If you are afraid and you need some way to keep the class from seeing your hand shaking, then when using the pointer, plant the pointer onto the screen to cut down on the shaking.  I have seen instructors slap the screen; the noise wakes up those who fell asleep, but the instructor becomes reassured that the tip of the pointer is firmly planted.  Do not hit the screen hard enough to knock it over.  Yes, that has happened, but not by me.

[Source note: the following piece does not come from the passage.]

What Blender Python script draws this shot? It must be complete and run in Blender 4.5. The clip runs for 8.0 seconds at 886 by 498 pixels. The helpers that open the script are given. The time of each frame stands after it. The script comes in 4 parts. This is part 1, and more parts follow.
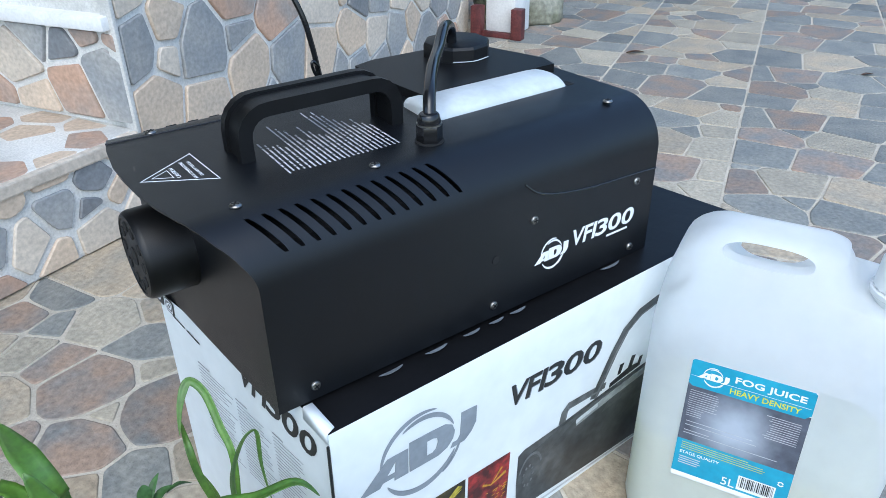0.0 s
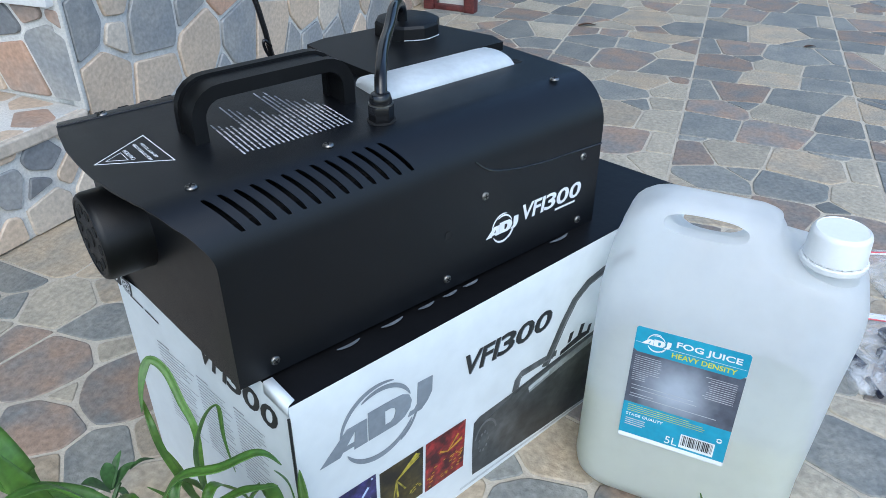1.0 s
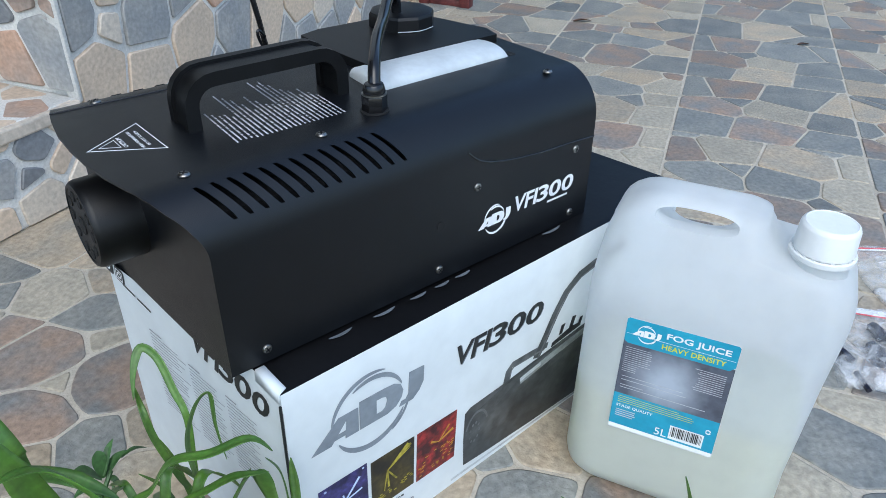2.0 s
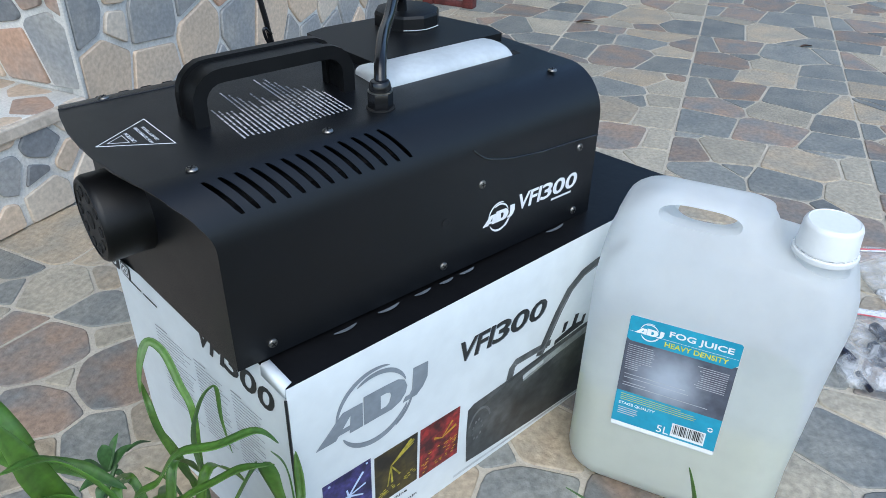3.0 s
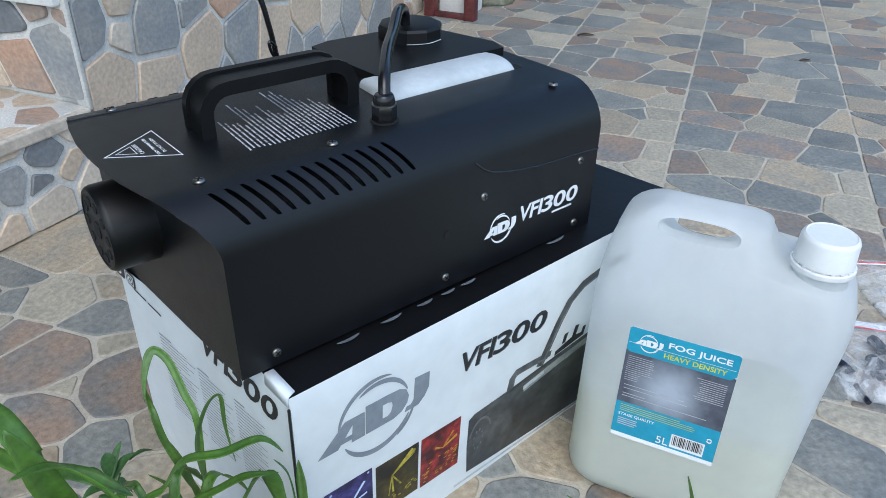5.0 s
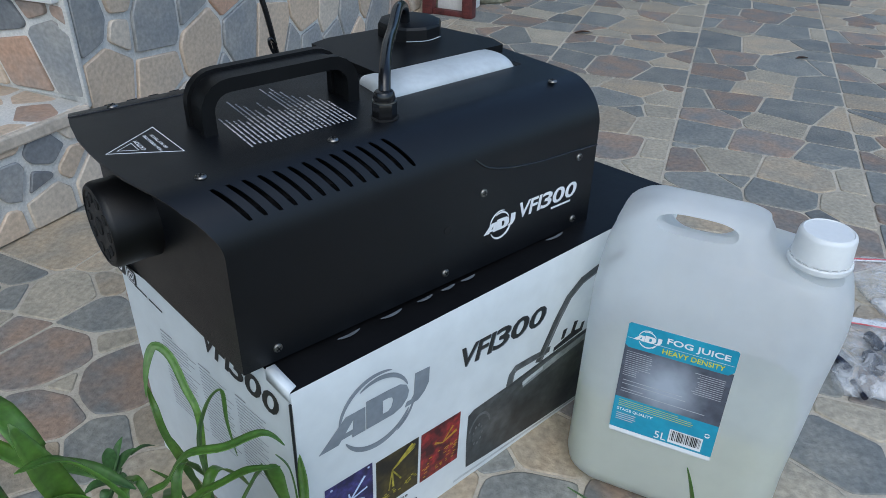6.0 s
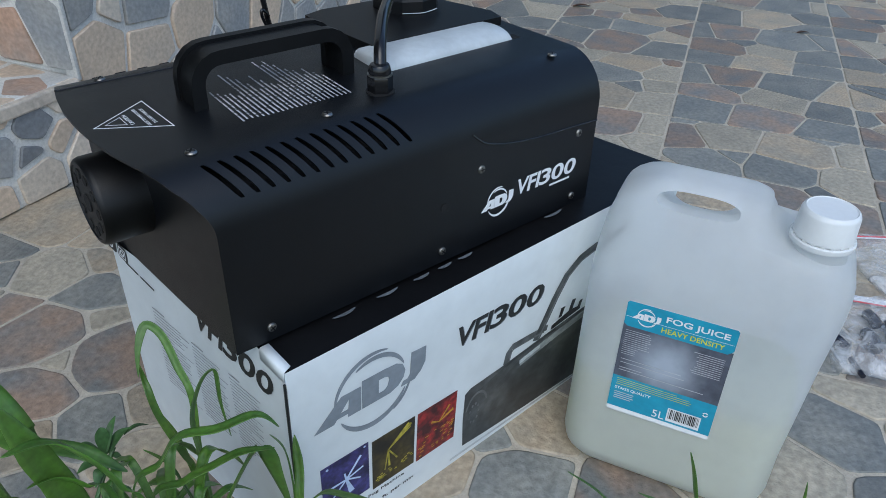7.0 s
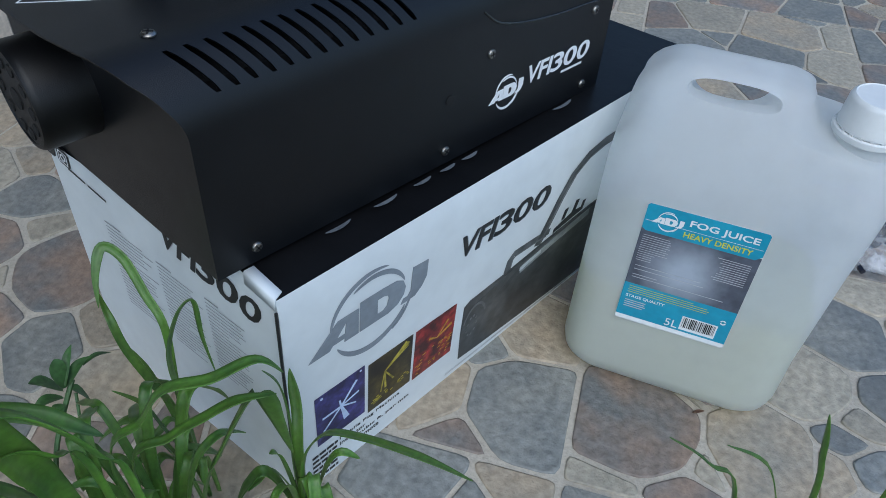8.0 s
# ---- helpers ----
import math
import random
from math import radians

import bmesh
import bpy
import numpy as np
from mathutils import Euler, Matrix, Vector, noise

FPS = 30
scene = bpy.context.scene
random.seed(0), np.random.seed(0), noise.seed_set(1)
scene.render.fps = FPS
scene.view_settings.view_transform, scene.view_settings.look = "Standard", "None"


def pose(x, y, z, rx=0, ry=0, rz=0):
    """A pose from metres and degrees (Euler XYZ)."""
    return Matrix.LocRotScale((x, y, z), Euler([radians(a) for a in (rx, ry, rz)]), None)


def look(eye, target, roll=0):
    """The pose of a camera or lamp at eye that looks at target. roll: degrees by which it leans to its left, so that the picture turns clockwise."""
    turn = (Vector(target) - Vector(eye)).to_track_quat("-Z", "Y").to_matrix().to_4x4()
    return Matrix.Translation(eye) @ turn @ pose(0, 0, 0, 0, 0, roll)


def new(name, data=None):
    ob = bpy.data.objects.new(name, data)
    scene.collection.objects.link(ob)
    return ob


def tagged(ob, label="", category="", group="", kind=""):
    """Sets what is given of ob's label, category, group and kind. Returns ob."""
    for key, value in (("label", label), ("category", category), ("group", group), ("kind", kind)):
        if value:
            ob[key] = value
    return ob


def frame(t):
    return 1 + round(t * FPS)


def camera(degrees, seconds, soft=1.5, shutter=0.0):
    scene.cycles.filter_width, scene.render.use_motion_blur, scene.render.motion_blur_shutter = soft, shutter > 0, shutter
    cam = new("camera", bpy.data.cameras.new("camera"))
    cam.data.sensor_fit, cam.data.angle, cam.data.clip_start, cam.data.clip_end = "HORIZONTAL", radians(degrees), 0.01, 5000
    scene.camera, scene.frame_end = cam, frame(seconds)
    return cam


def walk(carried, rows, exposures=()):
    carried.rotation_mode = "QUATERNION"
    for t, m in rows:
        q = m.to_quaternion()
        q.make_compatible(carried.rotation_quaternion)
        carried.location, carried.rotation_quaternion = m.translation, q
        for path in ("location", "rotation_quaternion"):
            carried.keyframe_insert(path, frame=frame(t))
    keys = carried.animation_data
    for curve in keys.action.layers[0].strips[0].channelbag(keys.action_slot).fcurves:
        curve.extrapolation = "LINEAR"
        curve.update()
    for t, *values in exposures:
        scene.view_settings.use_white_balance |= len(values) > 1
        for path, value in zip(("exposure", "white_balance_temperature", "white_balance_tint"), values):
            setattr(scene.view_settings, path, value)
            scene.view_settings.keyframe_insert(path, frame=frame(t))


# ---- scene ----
cam = camera(61.5, 8.0, soft=0.6)

PATH = [
    (0, (-0.135, -0.3, 0.517), (0.887, 1.098, -0.483), -0.9),
    (0.2, (-0.14, -0.309, 0.519), (0.906, 1.074, -0.478), -1.0),
    (0.5, (-0.138, -0.311, 0.523), (0.936, 1.011, -0.525), -0.1),
    (1, (-0.14, -0.312, 0.527), (0.946, 0.988, -0.537), 0.0),
    (1.5, (-0.14, -0.314, 0.526), (0.953, 0.972, -0.547), 0.5),
    (3, (-0.146, -0.318, 0.524), (0.946, 0.971, -0.546), 0.9),
    (3.5, (-0.146, -0.317, 0.525), (0.948, 0.977, -0.538), 0.9),
    (4, (-0.148, -0.319, 0.526), (0.947, 0.981, -0.528), 1.0),
    (4.5, (-0.149, -0.32, 0.527), (0.95, 0.983, -0.519), 1.1),
    (6, (-0.154, -0.322, 0.528), (0.952, 0.972, -0.523), 1.3),
    (6.5, (-0.15, -0.32, 0.526), (0.949, 0.97, -0.536), 1.4),
    (7, (-0.149, -0.315, 0.524), (0.944, 0.944, -0.581), 1.6),
    (7.5, (-0.151, -0.305, 0.521), (0.943, 0.863, -0.679), 1.6),
    (7.7, (-0.152, -0.287, 0.514), (0.967, 0.817, -0.722), 2.6),
    (8, (-0.137, -0.243, 0.492), (0.949, 0.771, -0.847), 4.3),
]
EXPOSURES = [(0.0, 1.31, 5660, 3), (0.6, 1.14, 5660, 3), (1.6, 1.04, 5740, 3), (2.8, 1.02, 5840, 3), (4.7, 1.00, 5840, 3), (5.8, 0.55, 5790, 3), (6.5, 0.49, 5790, 3), (8.0, 0.41, 5620, 3)]
walk(cam, [(t, look(eye, target, roll)) for t, eye, target, roll in PATH], EXPOSURES)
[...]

If you have nothing in your pockets, you can place one hand in your pocket, but only briefly.  Some people may focus on the hand in the pocket, wondering why you are doing that and what the hand is doing while in there.  If you have keys in the pocket, the class will listen to keys jingling instead of what you are saying.  Thus, the purpose for the C-eh-N-eh-D-eh joke.  Any habitual thing that can become a distraction will be a distraction.

But when you are away from the podium, the class sees you differently.  You are not closed.  You are not unapproachable.  You are not ABOVE them.  You are open.  Thus, those nasty questions mentioned above may start coming your way.  But from those nasty questions, you can have some wonderful teaching moments.  Some of the time, definitely not all, they ask the question because they are ready to learn.  Take advantage of it.

The Sunday school class that I teach has no schedule.  We could easily spill into the next school year if we do not finish.  Last week, as of when this was written, we had a couple of questions from the class that consumed the entire hour, only halfway answering the first question in the study guide with over a dozen questions remaining.  We had teaching moments aplenty.

My point, in part, is that in flying a podium, the questions may have never been asked.

And maybe that is why some people fly the podium.  They do not want the class to know that they do not have the answer.  Ahhhh, that could lead to many other posts, but as for me, I often tell the class that I may not have the best answer, but we can find a better answer by discussing it as a class amongst ourselves.

Soli Deo Gloria.  Only to God be the Glory.